Use Slack for speed, but require the authoritative action to happen in the control plane. That means the conversation can request, discuss, and confirm, while the actual approval, entitlement change, waiver, or exception lives in the governing platform with a timestamp, approver identity, and immutable audit trail. For NHI governance, that same pattern should apply to secrets rotation, token issuance, and agent permissions. The most reliable model is: Slack triggers the workflow, not substitutes for it.

This aligns with the lifecycle approach described in Ultimate Guide to NHIs — Lifecycle Processes for Managing NHIs and with NIST Cybersecurity Framework 2.0 emphasis on governed, reviewable control execution. Practically, teams should:

  • Route Slack messages into ticketing or workflow systems that generate a system record.
  • Use controlled templates for requests so the approver has enough context to decide quickly.
  • Require exceptions, renewals, and revocations to be completed in the governing platform, not by emoji or free-text agreement.
  • Sync the final decision back into Slack so the channel remains useful without becoming the source of truth.
  • Limit secret values in chat entirely, even in private channels, because chat retention and forwarding increase exposure.

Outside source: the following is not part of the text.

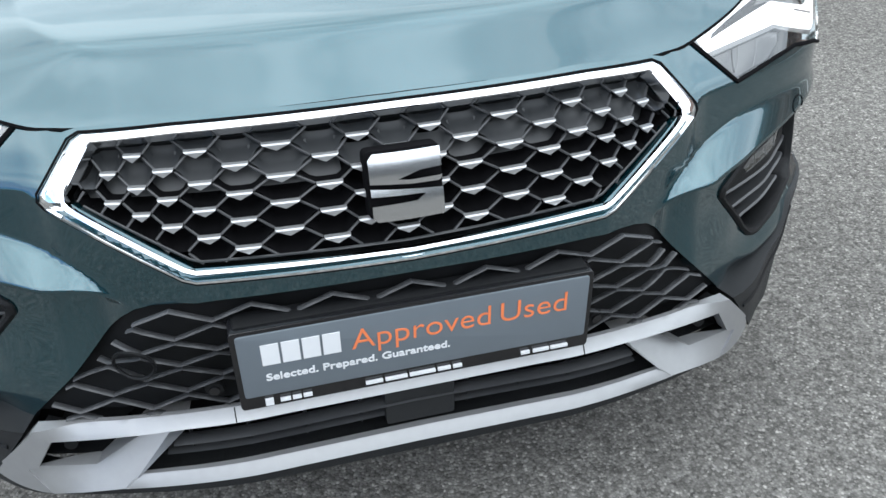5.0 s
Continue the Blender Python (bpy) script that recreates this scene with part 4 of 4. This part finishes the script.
def frame_profile(u, v):
    """A flat bright face above and at the sides; below, a steep flank under a thin bright edge."""
    k = smooth(.762, .745, v)
    return [(a + (c - a) * k, b + (d - b) * k) for (a, b), (c, d) in zip(FRAME_TOP, FRAME_LOW)]


band("chrome_frame", FO, FI, fascia, CHROME, grille, frame_profile, "polished chrome frame", sharp=28, step=.012)
gb = bmesh.new()
tube(gb, [fascia(u, v) + normal_at(fascia, u, v) * -.0005 for u, v in dense(FO, .015)], .0020, 6, closed=True)
part("frame_gasket", gb, DEEP, grille, "black gasket round the frame")
gb = bmesh.new()
rail = dense([(.436, .752), (.306, .6790), (.290, .6745), (0, .6690), (-.290, .6745), (-.306, .6790), (-.436, .752)], .012, False)
tube(gb, [fascia(u, v) + normal_at(fascia, u, v) * -.012 for u, v in rail], .0020, 5)
part("inner_rail", gb, BARGREY, grille, "dark rail along the mesh")
band("inner_wall", FI, [(u * .985, .745 + (v - .745) * .96) for u, v in FI], fascia, BLACK, grille, [(0, -.016), (0, -.028), (1, -.034), (1, -.07)])
# near-black sheet gives the slot under the bonnet its shade
skin("reveal_shade", mirror2([(0, .868), (.30, .866), (.436, .858), (.456, .845), (.456, .822), (.43, .815), (.415, .822), (0, .826)]), [], fascia, DEEP, grille, -.012, 0, .03, "near-black sheet standing for shade under the bonnet's edge")
for side in (False, True):
    skin("scale_backing", [(.08, .826), (.408, .820), (.440, .775), (.435, .762), (.08, .762)], [], fascia, SCALE, grille, -.038, .0, .04, "", mirror=side)
# the depth behind the grille is a sheet coloured as shade
skin("grille_backing", [(u * 1.02, v) for u, v in FI], [], fascia, DEEP, grille, -.075, .0, .04, "near-black sheet standing for the shade behind the grille")

COLS = [0.0, .052, .101, .165, .224, .274, .320, .358, .393, .425, .452]
ROW_H = .0172
ROWS_Z = [.8235 - ROW_H * k for k in range(10)]


def grille_pt(x, z, off):
    return fascia(x, z) + normal_at(fascia, x, z) * off


def in_grille(x, z, m=0.0):
    return inside([(x, z)], [(u * (1 - m), .745 + (v - .745) * (1 - m)) for u, v in FI])[0]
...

That operating model works best when Slack is integrated with identity-aware workflow automation and logging, so the conversation stays visible while the control action remains evidence-backed. These controls tend to break down when approvals are handled in fast-moving incident channels because urgency compresses verification and people start treating the thread itself as sufficient authorization.

Common Variations and Edge Cases

Tighter Slack governance often increases friction for responders, so organisations must balance speed against evidentiary strength. The right balance depends on whether the channel is handling routine requests, time-sensitive exceptions, or incident response.

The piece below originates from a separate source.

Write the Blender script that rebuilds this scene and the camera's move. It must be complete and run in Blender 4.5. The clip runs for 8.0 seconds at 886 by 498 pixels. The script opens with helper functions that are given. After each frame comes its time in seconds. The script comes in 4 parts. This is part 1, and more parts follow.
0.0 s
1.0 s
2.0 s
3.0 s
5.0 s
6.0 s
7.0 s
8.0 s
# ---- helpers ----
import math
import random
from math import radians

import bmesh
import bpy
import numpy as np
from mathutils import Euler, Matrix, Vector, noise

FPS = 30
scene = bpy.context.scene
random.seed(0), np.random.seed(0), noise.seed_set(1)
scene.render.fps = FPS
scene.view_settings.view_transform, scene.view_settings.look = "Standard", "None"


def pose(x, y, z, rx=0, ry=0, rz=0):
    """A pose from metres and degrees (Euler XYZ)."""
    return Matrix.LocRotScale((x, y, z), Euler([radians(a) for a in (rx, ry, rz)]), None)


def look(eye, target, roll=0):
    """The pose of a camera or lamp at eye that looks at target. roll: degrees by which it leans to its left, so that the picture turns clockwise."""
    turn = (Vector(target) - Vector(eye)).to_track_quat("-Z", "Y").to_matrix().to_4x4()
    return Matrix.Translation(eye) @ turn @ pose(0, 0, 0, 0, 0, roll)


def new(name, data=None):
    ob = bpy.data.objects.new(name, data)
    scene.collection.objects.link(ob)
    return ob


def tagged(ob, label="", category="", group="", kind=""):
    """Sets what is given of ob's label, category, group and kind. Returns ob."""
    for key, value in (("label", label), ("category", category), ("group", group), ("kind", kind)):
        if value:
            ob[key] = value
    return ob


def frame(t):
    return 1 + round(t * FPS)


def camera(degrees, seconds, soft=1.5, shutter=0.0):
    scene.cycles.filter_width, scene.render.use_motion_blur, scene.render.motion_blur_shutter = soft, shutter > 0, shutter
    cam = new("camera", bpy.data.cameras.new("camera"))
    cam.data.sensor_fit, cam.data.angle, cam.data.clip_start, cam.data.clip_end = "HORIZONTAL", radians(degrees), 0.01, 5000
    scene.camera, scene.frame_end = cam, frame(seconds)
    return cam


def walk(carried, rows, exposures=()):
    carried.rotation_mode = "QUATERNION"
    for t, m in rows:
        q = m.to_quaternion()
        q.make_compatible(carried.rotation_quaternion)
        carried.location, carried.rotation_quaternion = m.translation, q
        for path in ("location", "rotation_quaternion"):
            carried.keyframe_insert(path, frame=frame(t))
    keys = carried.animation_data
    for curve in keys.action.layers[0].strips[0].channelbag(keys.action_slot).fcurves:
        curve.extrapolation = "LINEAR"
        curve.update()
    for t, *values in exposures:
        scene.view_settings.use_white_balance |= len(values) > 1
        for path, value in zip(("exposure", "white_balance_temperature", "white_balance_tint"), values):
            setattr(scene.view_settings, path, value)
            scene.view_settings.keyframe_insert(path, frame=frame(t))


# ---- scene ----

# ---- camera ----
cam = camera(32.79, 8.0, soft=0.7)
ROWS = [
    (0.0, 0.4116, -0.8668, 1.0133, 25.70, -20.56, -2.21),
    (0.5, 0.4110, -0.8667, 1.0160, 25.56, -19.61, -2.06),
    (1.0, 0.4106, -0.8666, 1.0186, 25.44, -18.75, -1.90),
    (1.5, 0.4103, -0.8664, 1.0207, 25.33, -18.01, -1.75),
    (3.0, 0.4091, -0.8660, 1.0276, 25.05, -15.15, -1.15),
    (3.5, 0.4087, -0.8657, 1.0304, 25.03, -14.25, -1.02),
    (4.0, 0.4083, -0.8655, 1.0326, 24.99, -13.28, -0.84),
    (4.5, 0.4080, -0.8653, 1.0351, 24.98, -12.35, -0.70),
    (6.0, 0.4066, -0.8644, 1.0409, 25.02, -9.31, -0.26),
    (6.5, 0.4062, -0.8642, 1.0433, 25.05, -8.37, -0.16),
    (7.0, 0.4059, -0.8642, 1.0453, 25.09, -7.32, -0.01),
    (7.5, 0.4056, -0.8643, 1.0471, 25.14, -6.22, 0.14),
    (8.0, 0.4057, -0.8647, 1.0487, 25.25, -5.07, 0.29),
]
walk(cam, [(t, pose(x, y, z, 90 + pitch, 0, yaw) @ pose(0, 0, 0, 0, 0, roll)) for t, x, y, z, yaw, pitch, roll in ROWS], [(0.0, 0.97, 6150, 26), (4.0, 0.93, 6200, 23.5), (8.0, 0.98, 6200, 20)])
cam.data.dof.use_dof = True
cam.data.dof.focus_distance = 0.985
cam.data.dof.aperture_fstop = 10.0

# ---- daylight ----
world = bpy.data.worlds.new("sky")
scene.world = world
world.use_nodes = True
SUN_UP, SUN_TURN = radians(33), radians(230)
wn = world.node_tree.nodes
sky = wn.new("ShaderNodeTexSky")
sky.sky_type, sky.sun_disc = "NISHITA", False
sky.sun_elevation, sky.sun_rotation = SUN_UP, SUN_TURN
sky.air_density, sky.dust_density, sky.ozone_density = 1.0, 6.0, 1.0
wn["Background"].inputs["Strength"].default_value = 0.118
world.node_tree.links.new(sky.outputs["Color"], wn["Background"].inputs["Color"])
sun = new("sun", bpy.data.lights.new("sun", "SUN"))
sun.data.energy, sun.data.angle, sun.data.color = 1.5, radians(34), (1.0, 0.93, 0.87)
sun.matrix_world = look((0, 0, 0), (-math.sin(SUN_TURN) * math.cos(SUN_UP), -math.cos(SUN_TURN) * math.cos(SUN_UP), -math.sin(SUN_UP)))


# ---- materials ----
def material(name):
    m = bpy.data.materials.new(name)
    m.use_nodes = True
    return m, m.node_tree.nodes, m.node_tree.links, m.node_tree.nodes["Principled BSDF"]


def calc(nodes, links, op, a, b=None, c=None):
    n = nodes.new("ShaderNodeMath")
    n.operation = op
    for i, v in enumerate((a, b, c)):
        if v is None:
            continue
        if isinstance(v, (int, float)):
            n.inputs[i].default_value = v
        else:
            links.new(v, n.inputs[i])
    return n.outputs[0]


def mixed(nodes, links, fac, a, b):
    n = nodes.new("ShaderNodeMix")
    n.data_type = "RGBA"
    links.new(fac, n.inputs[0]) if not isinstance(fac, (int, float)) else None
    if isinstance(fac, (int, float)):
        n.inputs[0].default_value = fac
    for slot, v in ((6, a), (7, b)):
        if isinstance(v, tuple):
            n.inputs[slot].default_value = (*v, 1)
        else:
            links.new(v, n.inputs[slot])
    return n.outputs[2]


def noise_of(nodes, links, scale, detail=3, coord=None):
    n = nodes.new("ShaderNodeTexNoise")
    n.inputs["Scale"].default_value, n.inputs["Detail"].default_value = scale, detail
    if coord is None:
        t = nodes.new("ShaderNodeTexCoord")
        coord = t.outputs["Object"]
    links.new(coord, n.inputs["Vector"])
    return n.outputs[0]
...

For low-risk coordination, best practice is evolving toward lightweight message-to-ticket syncing. For high-risk actions such as privilege grants, secret access, or agent enablement, current guidance suggests stricter separation: discussion in Slack, execution in a controlled system, and post-action confirmation back in the thread. The Ultimate Guide to NHIs — Regulatory and Audit Perspectives is especially relevant where audit teams need to reconstruct who approved what, when, and under which authority. If audit evidence cannot be reconstructed without reading a chat transcript, the process is too informal.

One useful exception is incident coordination, where Slack can legitimately carry tactical direction in real time. Even there, the record of truth should be captured elsewhere as soon as the incident stabilises. For organisations handling secrets or NHI admin actions in Slack, the safest assumption is that chat is searchable, forwardable, and eventually incomplete, which makes it a poor control boundary.

Standards & Framework Alignment

This section maps relevant standards and security frameworks to the operational risks and controls described in this guidance.

OWASP Non-Human Identity Top 10 and CSA MAESTRO address the attack and risk surface, while NIST CSF 2.0 set the governance and control requirements practitioners need to meet.

Framework Control / Reference Relevance
NIST CSF 2.0 GV.RR-01 Slack governance needs clear roles, ownership, and traceable approvals.
OWASP Non-Human Identity Top 10 NHI-05 Chat-based handling of secrets and NHI actions can bypass authoritative control.
CSA MAESTRO GOV-2 Agent and workflow governance must separate coordination from execution.

Use Slack as orchestration input only, with policy-enforced execution and logging elsewhere.